Because literature has never been forced to such a narrow categorization, and the first true representation of it came long before Victoria and her golden years. It instead arrived in an estimated 2000 B.C. among the borders of the Mesopotamian empire. It was called the ‘Epic of Gilgamesh’.

This massive verse–which has still not been found in its totality and has instead been glimpsed throughout several sources–spans across 12 stone tablets in its most complete form, capturing the heroics of the Sumer (which is the earliest civilization of mankind) people. ‘Gilgamesh’ represented a collection of legends of a king and his many struggles. The poem charted his search for immortality and his defiance of the gods, as well as offering an examination of the inevitability of death and its ultimate importance.
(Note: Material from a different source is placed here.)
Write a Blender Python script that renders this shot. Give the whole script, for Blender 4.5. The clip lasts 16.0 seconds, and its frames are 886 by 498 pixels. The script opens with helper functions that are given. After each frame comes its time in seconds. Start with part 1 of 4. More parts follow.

The ‘Epic of Gilgamesh’ appeared long before the stories most consider to be proof of literature. It is instead thought to be the first recorded work, rivaled only by the ‘Book of the Dead’. And, though deciding a precise time for its conception is impossible, due to the nature of the stone writing and its prevalence for too many centuries, it is heralded still as one of the earliest examples of verse.

Literature is not confined to a singular era. It is instead found throughout history, offering proof of the fables born from differing cultures. And the ‘Epic of Gilgamesh’ must be celebrated for such fables. It is a masterpiece and an undeniable influence on the stories that followed.